②に関しては、これまでも広告宣伝の仕掛け方等に長けたベンダーがおり、しまむらの得意分野かと思われるが、広告の仕掛けから商品の調達まで含めたワンストップの仕組みがしまむらの商品調達の原価となっている。

良品計画は、工場との直接取引化を80%を目標として積極的に推し進める等、生産においても、ユニクロ化していると言える。良品計画は、ベーシックな商品が中心であり、更には、品番の絞り込みも行い、工場のユーティライゼーション稼働率)等を考慮し、関係性の強化を強化して価値、品質を高める等原価に着目している調達を行っている。

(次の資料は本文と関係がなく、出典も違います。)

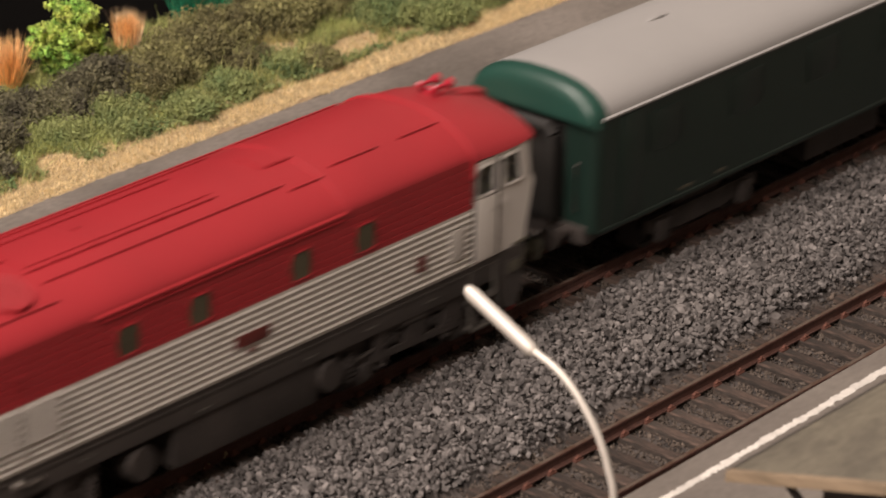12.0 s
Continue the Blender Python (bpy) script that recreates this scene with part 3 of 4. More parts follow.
    for y in (-7.5, 7.5):
        bm = nb()
        box(bm, -8.5, -4.5, y - 2.6, y + 2.6, 27.5, 28.8, 0.4)
        box(bm, -4.9, -4.1, y - 2.6, y + 2.6, 28.5, 35.5, 0.3)
        cyl(bm, (-6.5, y, ZB + 0.6), (-6.5, y, 27.6), 0.8, 0.8, 8)
        P("driver_seat", bm, BLACK, "dark driver's seat")
    bm = nb()
    box(bm, -1.2, -0.6, -16.7, 16.7, ZB + 0.4, 42.0)
    box(bm, -17.5, -0.6, -16.7, 16.7, ZB + 0.1, ZB + 0.6)
    P("cab_bulkhead", bm, CAB_WALL, "grey brown rear wall and floor of the cab")
    # number plate with raised bars, star
    bm = nb()
    box(bm, -22.95, -22.3, -3.6, 3.6, 15.6, 18.0, 0.15)
    plate = P("number_plate", bm, PLATE, "maroon number plate with raised bars")
    bm = nb()
    for k in range(7):
        y = 2.7 - 0.9 * k
        box(bm, -23.1, -22.9, y - 0.3, y + 0.3, 16.1, 17.5)
    P("plate_bars", bm, PLATE_INK, parent=plate)
    bm = nb()
    rad = lambda k: 1.45 if k % 2 == 0 else 0.58
    nrm = Vector((-10.1, 0, -2.4)).normalized()
    up = Vector((-2.4, 0, 10.1)).normalized()
    side = Vector((0, 1, 0))
    mid = Vector((-23.9, 0, 24.5)) + nrm * 0.12
    prof = [mid + side * (rad(k) * math.sin(math.pi * k / 5)) + up * (rad(k) * math.cos(math.pi * k / 5)) for k in range(10)]
    loft(bm, [ring(bm, [p - nrm * 0.3 for p in prof]), ring(bm, prof)])
    P("star", bm, STAR, "dark red five-pointed star")


def wheelset(parent, x, r, name="wheelset"):
    bm = nb()
    for s in (1, -1):
        prof = [(0.0, 7.2), (r + 0.7, 7.2), (r + 0.7, 7.9), (r, 8.1), (r - 0.15, 10.0), (r - 1.1, 10.0), (r - 1.3, 9.2), (1.6, 9.0), (1.4, 10.2), (0.0, 10.2)]
        seg = 28
        rr = []
        for k in range(seg):
            a = 2 * math.pi * k / seg
            rr.append([bm.verts.new((q * math.cos(a), s * y, q * math.sin(a))) if q else None for q, y in prof])
        ends = [bm.verts.new((0, s * prof[0][1], 0)), bm.verts.new((0, s * prof[-1][1], 0))]
        for k in range(seg):
            a, b = rr[k], rr[(k + 1) % seg]
            for i in range(len(prof) - 1):
                vs = [a[i] or ends[0], a[i + 1] or ends[1], b[i + 1] or ends[1], b[i] or ends[0]]
                vs = list(dict.fromkeys(vs))
                bm.faces.new(vs)
    cyl(bm, (0, -9, 0), (0, 9, 0), 0.9, 0.9, 10)
    ws = part(name, bm, BLACK, parent, "dark steel wheels on their axle")
    ws.matrix_basis = mm(x, 0, r)
    return ws


def bogie(loco, cx):
    out = []
    for s in (1, -1):
        bm = nb()
        extrude_y(bm, [(cx - 21, 12.5), (cx + 21, 12.5), (cx + 21, 9.8), (cx + 9, 8.6), (cx + 6, 6.6), (cx - 6, 6.6), (cx - 9, 8.6), (cx - 21, 9.8)], s * 13.0, s * 14.6)
        fr = part("bogie_frame", bm, BLACK, loco, "black bogie side frame")
        for ax in (-13.8, 13.8):
            bm = nb()
            box(bm, cx + ax - 2.6, cx + ax + 2.6, s * 13.6, s * 15.4, 3.6, 9.6, 0.5)
            cyl(bm, (cx + ax, s * 15.2, 6.2), (cx + ax, s * 15.9, 6.2), 1.8, 1.6, 14)
            part("axle_box", bm, BLACK, fr, "dark grey axle box")
            for dx in (-4.6, 4.6):
                bm = nb()
                for k in range(5):
                    cyl(bm, (cx + ax + dx, s * 15.3, 6.0 + k), (cx + ax + dx, s * 15.3, 6.7 + k), 1.25, 1.25, 12)
                cyl(bm, (cx + ax + dx, s * 15.3, 5.4), (cx + ax + dx, s * 15.3, 11.5), 0.8, 0.8, 10)
                part("coil_spring", bm, BLACK, fr, "black coil spring")
        bm = nb()
        cyl(bm, (cx - 4.6, s * 15.6, 13.0), (cx + 2.2, s * 15.6, 13.0), 1.1, 1.1, 12)
        tube(bm, [(cx - 18, s * 15.5, 9.0), (cx - 10, s * 15.8, 10.4), (cx - 6, s * 15.8, 12.6)], 0.35, 6)
        part("brake_cylinder", bm, DARK, fr)
    bm = nb()
    box(bm, cx - 20, cx + 20, -13, 13, 7.0, 10.5)
    part("bogie_bolster", bm, BLACK, loco)
    return [wheelset(loco, cx + ax, 5.75) for ax in (-13.8, 13.8)]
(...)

一方、しまむらは、元々海外からの物流において直流化を進めているといった形の取組みはあるものの、国内ベンダーとの取引が多いと考えられる。その際、開発工程において、自社開発ブランドとサプライヤーとの共同開発ブランドの使い分けを行っている。企画内容にバリエーションを持たせ、トップラインを意識した仕入を行っていると言える。各店舗決まった数で種まき的な仕入を行い、売れ筋に関してはQR追加発注により、フォローを行う。自社生産機能を持たないZARA式のMDに近い。
尚、前回取り上げたアダストリアは、ファーストリティリングや良品計画の直接取引と、しまむらのベンダー共同開発のミックスと言える。

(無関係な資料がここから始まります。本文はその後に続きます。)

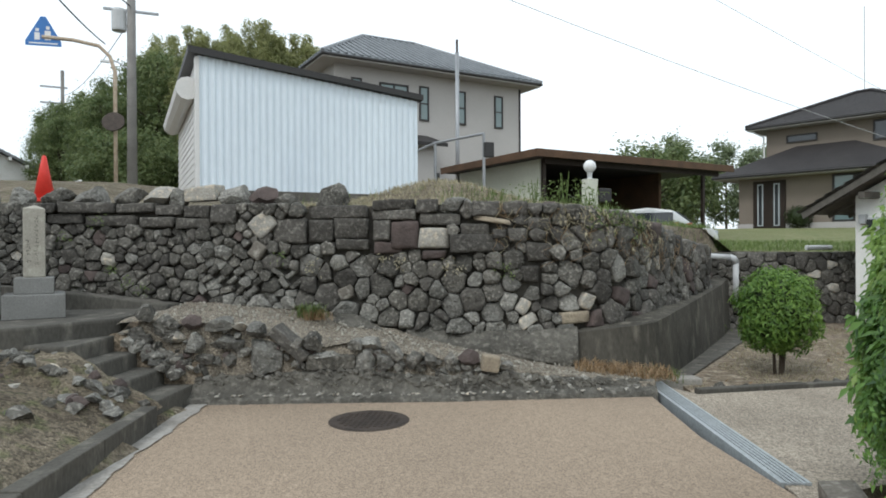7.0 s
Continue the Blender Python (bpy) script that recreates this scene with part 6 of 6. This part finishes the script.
# woodland left of the shed, lone trees on the skyline
t1 = tree_parts(301, 12.0, 3.6, 6.0, 130, 22000, 0.26, L_TREE)
plant(t1, [(-24.2, 40.0, 0.50), (-22.3, 42.0, 0.74), (-27.3, 44.5, 0.64), (-26.0, 42.0, 0.52), (-29.0, 49.0, 0.72), (-27.0, 51.0, 0.85), (-24.5, 46.0, 0.80), (-19.5, 43.0, 0.7), (-14.0, 47.0, 0.78), (-11, 50, 0.8), (-30.0, 44.0, 0.52), (-31.8, 46.5, 0.55), (-32.5, 51.0, 0.66), (-28.5, 42.0, 0.42), (-34.0, 50.0, 0.5)], "dense dark green woodland tree", "woodland trees", 1)
t2 = bamboo_parts(302, 13.5)
plant(t2, [(-21.5, 46.5, 0.94), (-18.6, 47.5, 0.98), (-25.5, 49.0, 0.96), (-23.5, 50.5, 1.03), (-20.0, 50.0, 1.06), (-16.0, 49.0, 0.94), (-13.0, 51.0, 0.92), (-20.0, 41.0, 0.62), (-17.0, 43.5, 0.71), (-22.8, 44.5, 0.81), (-10.0, 53, 0.95), (-19.3, 52.5, 1.03), (-14.5, 52.5, 0.96), (-22.0, 53.0, 1.01), (-26.5, 52.0, 1.03), (-18.0, 50.5, 0.99), (-24.0, 53.0, 1.03)], "feathery yellow-green bamboo clump", "bamboo clumps", 2)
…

商品の調達、仕入にあたり、生産においては、直接取引を押し進める動きがある一方で、上流の企画・開発においては、ベンダーに依存する動きが加速してきていると言える。つまり、貿易業務等商品調達におけるハードルが徐々に下がるにつれ、商品開発において何ら役割を持たない商社やOEMメーカーは淘汰され、工場の中でも、原料等の確保に優れた工場が、ODMメーカーの中でも、企画にマーケティングも加えて提案できる先だけが生き残るのではないか。実際、ODMメーカーの場合、中国やアジアでは、企画機能を持った工場やテーブルメーカー、卸の境界線が無くなってきており、それらの業者が出店するアパレルBtoBのプラットフォームも進化しており、近年注目されているSHEINもそれらを活用していると考えられている。